── Given data ──
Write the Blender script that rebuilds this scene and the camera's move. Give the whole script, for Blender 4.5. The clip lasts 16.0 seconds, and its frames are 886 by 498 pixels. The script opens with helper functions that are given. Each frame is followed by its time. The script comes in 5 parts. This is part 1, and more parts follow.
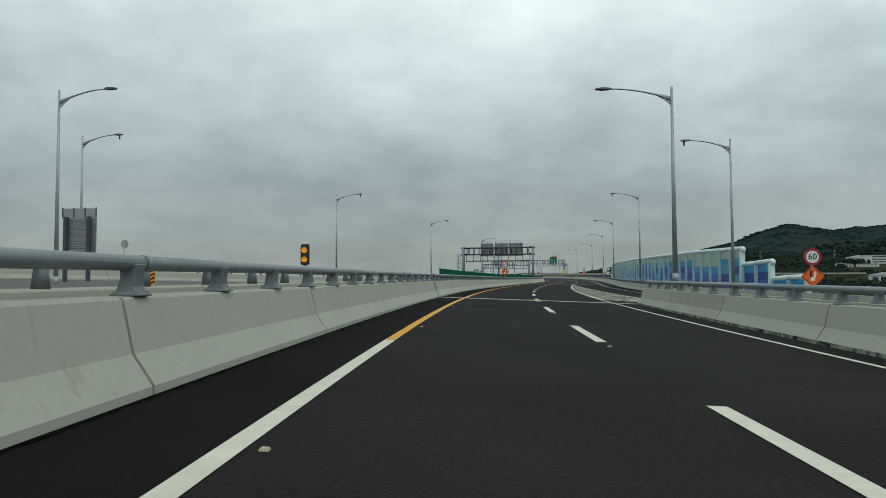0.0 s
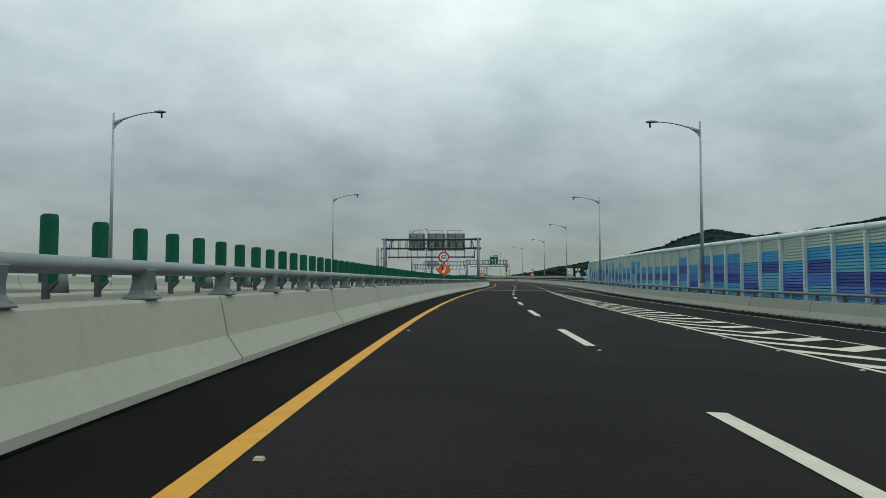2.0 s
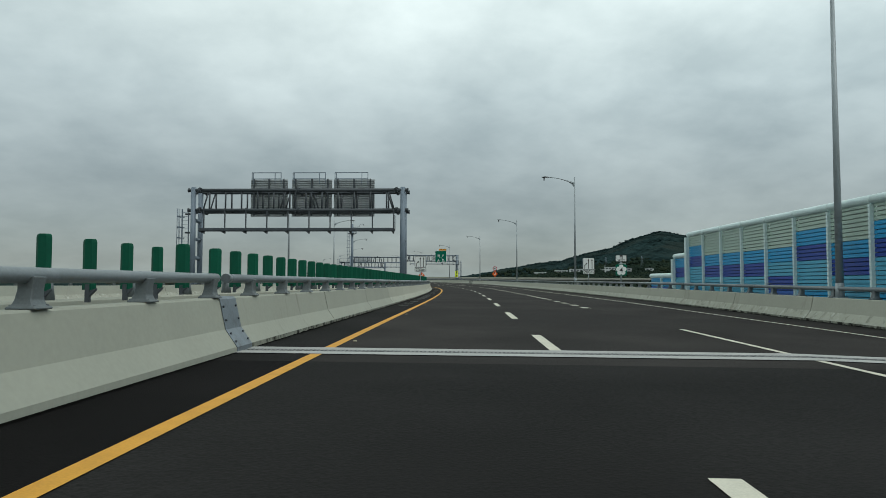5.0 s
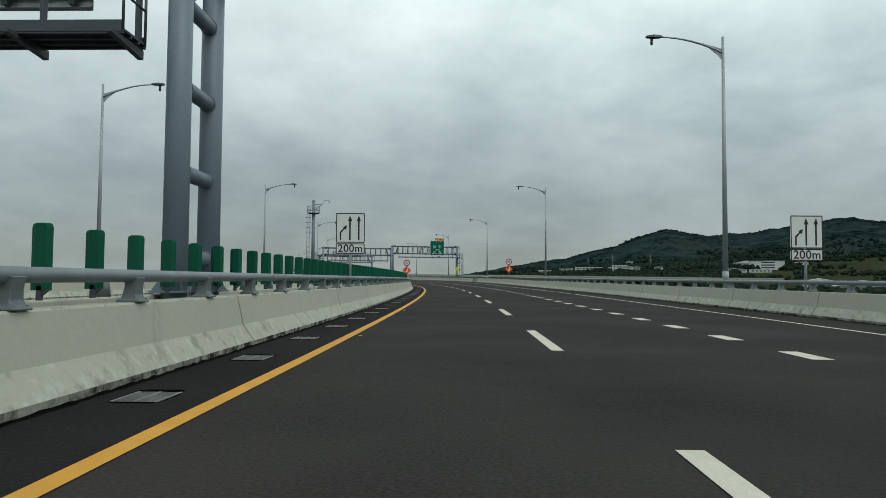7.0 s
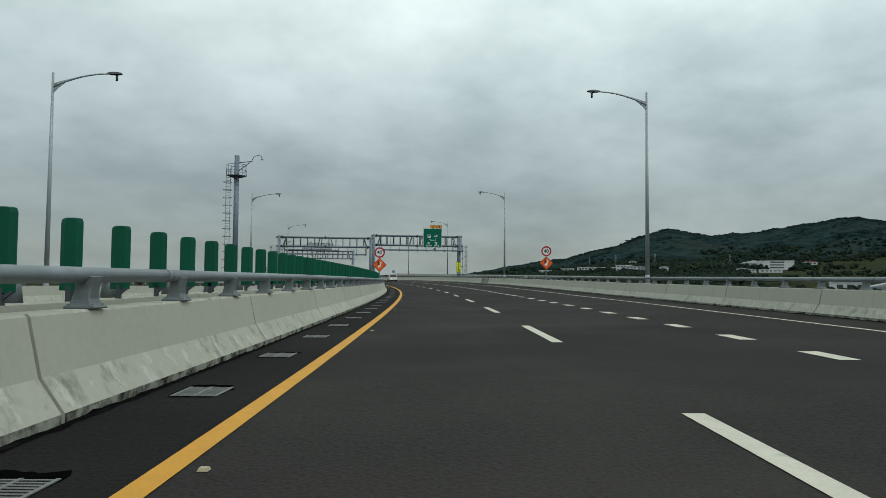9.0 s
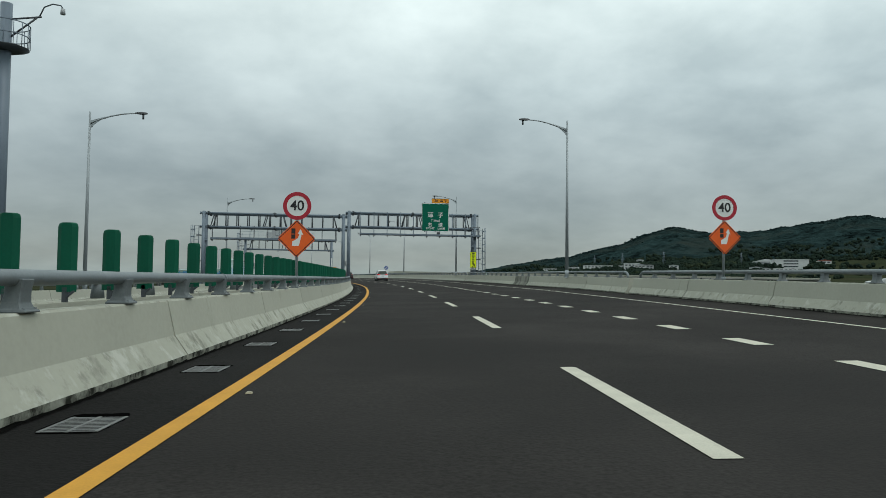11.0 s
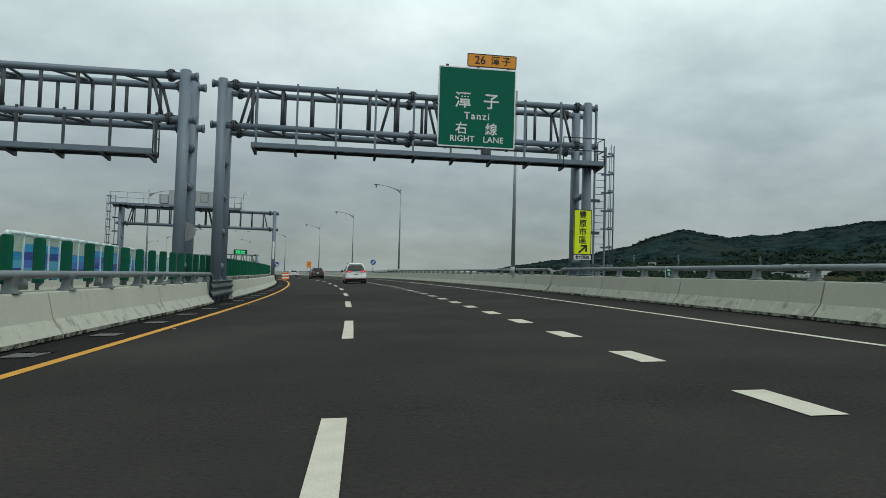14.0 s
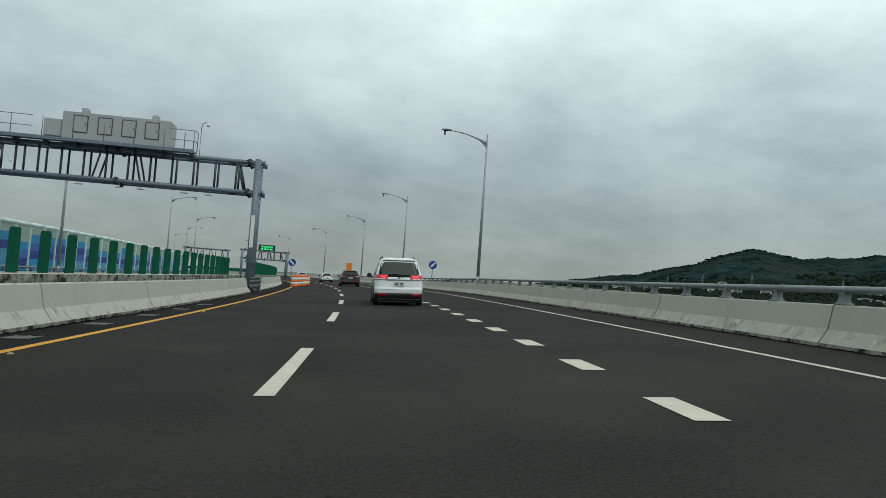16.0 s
───
▸ Short exercise: Repeat the listing above exactly, with no pictures.

▸ Solution to the problem:
Write the Blender script that rebuilds this scene and the camera's move. Give the whole script, for Blender 4.5. The clip lasts 16.0 seconds, and its frames are 886 by 498 pixels. The script opens with helper functions that are given. Each frame is followed by its time. The script comes in 5 parts. This is part 1, and more parts follow.
0.0 s
2.0 s
5.0 s
7.0 s
9.0 s
11.0 s
14.0 s
16.0 s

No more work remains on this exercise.